-- begin --

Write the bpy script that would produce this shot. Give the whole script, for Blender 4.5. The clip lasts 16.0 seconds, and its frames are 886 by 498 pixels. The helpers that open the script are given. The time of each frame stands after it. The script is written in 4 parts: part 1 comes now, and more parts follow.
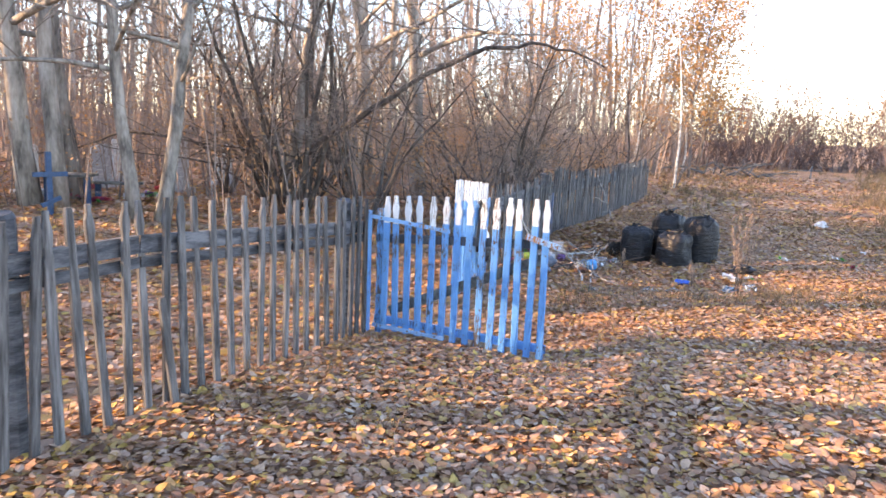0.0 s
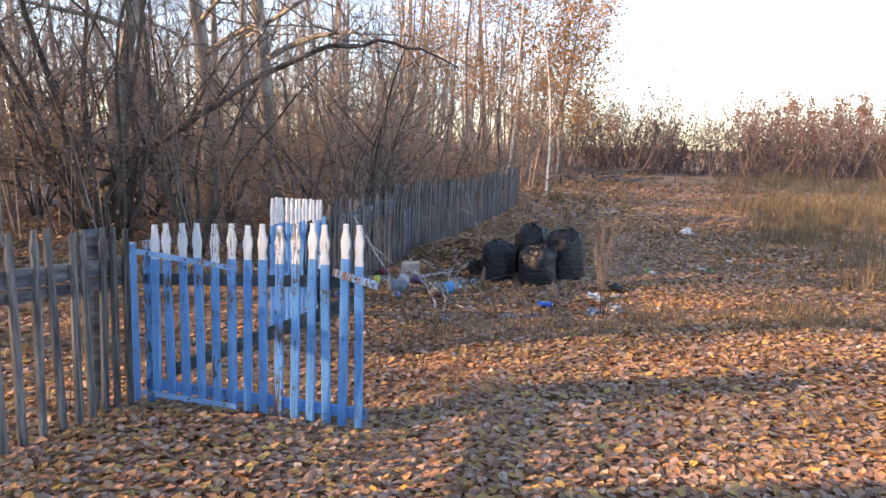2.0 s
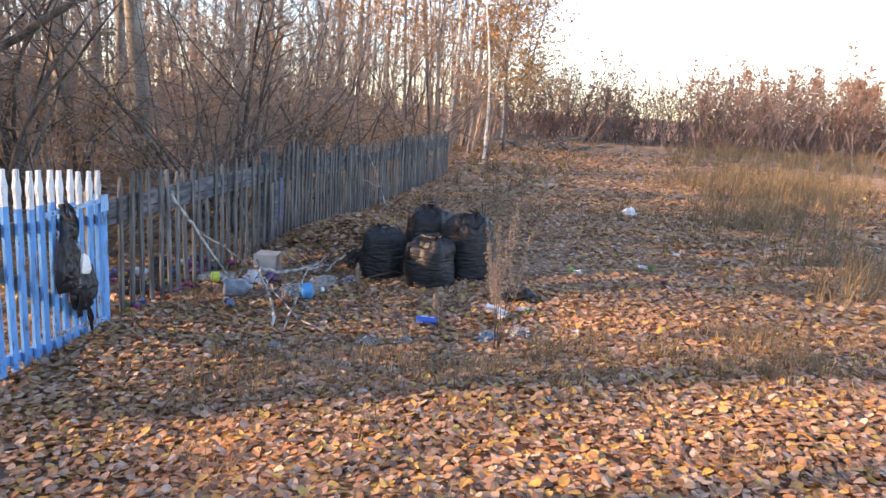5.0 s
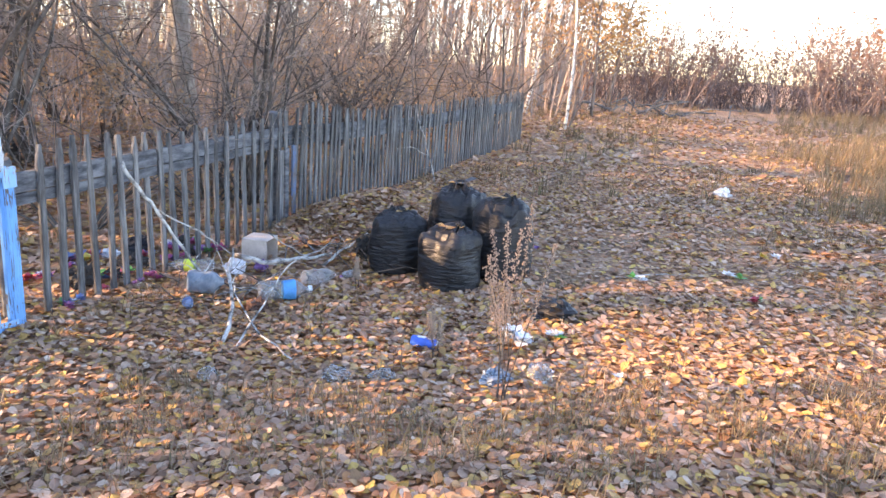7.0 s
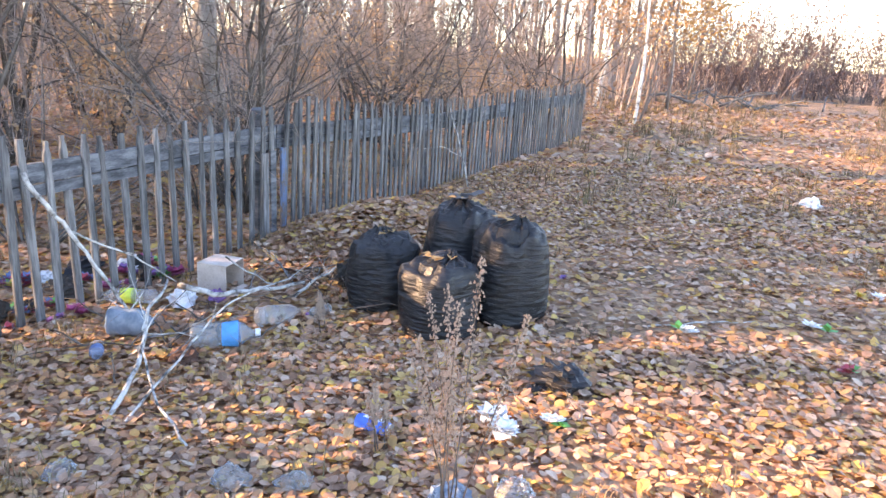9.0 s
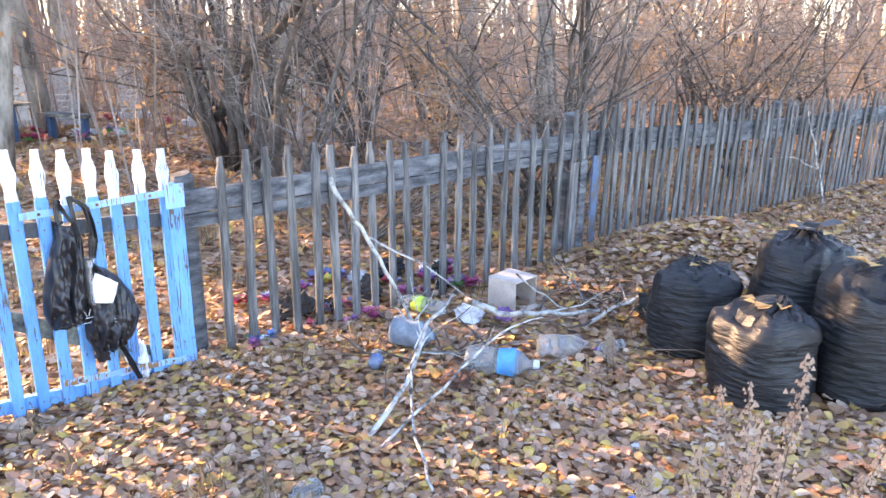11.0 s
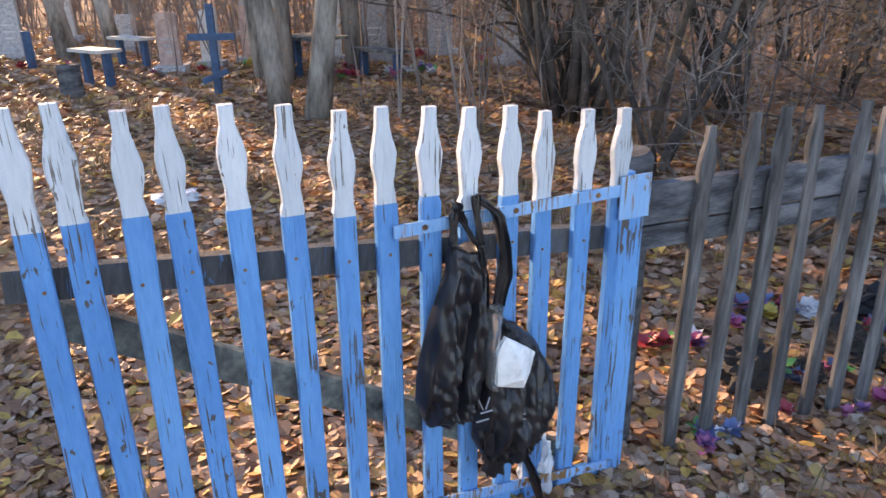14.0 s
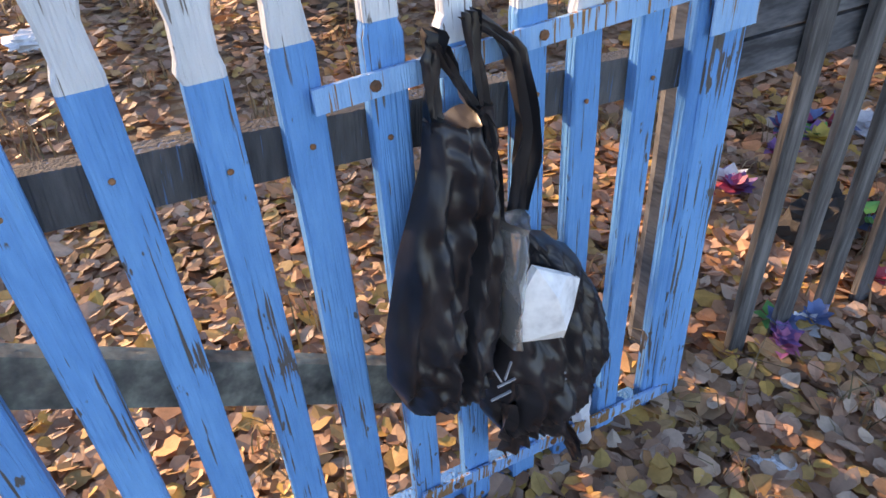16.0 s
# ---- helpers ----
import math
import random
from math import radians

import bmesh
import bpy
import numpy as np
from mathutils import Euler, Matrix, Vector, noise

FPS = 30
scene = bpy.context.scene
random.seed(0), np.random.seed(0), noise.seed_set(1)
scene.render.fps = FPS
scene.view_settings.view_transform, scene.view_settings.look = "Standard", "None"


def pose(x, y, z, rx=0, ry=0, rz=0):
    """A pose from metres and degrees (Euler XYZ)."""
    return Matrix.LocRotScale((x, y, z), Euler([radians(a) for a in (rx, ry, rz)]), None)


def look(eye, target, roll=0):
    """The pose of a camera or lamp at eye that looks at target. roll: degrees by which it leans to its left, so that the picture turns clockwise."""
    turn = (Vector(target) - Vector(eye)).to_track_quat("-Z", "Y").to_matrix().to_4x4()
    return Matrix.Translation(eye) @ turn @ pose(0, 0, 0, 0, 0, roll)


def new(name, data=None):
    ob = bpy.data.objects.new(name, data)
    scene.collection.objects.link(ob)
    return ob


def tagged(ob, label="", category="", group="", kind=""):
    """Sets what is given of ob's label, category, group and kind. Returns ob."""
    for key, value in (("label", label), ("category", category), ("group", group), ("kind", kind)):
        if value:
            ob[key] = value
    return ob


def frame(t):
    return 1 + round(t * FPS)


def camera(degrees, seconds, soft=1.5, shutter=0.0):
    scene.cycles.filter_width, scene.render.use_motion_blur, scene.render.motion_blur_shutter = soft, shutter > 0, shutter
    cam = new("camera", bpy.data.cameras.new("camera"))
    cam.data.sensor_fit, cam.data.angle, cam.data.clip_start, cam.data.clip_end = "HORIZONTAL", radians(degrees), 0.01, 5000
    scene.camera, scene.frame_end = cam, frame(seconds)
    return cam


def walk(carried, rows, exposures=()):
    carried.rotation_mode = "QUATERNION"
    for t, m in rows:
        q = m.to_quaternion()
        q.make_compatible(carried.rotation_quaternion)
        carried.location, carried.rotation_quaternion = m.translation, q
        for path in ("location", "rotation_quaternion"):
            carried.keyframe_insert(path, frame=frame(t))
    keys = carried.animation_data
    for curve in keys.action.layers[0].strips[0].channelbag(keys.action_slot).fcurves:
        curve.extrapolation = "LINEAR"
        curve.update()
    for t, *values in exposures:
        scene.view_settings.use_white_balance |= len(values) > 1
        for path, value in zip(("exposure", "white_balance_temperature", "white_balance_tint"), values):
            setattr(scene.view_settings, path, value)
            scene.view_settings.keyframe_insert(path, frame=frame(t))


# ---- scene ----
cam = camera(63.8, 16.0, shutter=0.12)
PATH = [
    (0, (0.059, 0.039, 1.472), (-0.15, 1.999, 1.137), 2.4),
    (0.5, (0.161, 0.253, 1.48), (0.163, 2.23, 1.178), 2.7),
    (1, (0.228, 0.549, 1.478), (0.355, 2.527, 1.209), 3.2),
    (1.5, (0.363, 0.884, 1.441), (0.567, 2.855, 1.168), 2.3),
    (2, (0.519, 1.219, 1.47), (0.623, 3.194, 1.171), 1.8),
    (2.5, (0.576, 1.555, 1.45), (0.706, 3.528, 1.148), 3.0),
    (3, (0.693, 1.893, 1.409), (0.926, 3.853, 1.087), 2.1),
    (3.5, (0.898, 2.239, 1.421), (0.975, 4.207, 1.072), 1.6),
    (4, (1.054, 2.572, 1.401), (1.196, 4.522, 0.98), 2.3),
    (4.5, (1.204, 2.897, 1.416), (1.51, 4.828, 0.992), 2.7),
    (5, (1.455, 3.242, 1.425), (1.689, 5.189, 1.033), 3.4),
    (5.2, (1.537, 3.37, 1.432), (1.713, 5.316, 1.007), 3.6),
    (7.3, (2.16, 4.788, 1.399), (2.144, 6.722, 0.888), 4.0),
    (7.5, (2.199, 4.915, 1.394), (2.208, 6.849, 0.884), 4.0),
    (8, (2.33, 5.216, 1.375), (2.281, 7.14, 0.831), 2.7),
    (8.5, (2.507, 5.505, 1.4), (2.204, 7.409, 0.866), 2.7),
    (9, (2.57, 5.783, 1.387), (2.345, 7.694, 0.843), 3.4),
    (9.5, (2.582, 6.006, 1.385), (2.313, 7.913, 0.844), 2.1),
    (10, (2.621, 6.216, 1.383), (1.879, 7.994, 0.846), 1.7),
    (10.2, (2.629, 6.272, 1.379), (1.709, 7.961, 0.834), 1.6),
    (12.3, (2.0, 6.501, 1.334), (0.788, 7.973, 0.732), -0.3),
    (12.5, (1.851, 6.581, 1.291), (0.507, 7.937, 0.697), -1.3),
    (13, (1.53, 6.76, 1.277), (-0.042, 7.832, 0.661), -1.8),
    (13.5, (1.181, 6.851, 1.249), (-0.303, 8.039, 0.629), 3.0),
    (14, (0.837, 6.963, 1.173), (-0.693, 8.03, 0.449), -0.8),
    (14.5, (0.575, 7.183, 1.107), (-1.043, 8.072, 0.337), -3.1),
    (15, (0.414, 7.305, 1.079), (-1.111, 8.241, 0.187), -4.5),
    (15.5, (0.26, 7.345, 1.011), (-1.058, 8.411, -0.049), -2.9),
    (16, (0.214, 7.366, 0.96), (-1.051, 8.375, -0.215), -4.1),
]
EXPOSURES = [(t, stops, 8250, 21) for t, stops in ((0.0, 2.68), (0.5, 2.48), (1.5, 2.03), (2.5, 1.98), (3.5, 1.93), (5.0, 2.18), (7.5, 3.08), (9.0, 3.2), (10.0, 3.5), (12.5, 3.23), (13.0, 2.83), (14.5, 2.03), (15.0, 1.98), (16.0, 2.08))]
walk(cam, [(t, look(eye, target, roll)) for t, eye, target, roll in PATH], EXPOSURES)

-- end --

◆ **Short task**
Pick out each line above that includes "target" and show it.

◆ **Response below**
def look(eye, target, roll=0):
    """The pose of a camera or lamp at eye that looks at target. roll: degrees by which it leans to its left, so that the picture turns clockwise."""
    turn = (Vector(target) - Vector(eye)).to_track_quat("-Z", "Y").to_matrix().to_4x4()
walk(cam, [(t, look(eye, target, roll)) for t, eye, target, roll in PATH], EXPOSURES)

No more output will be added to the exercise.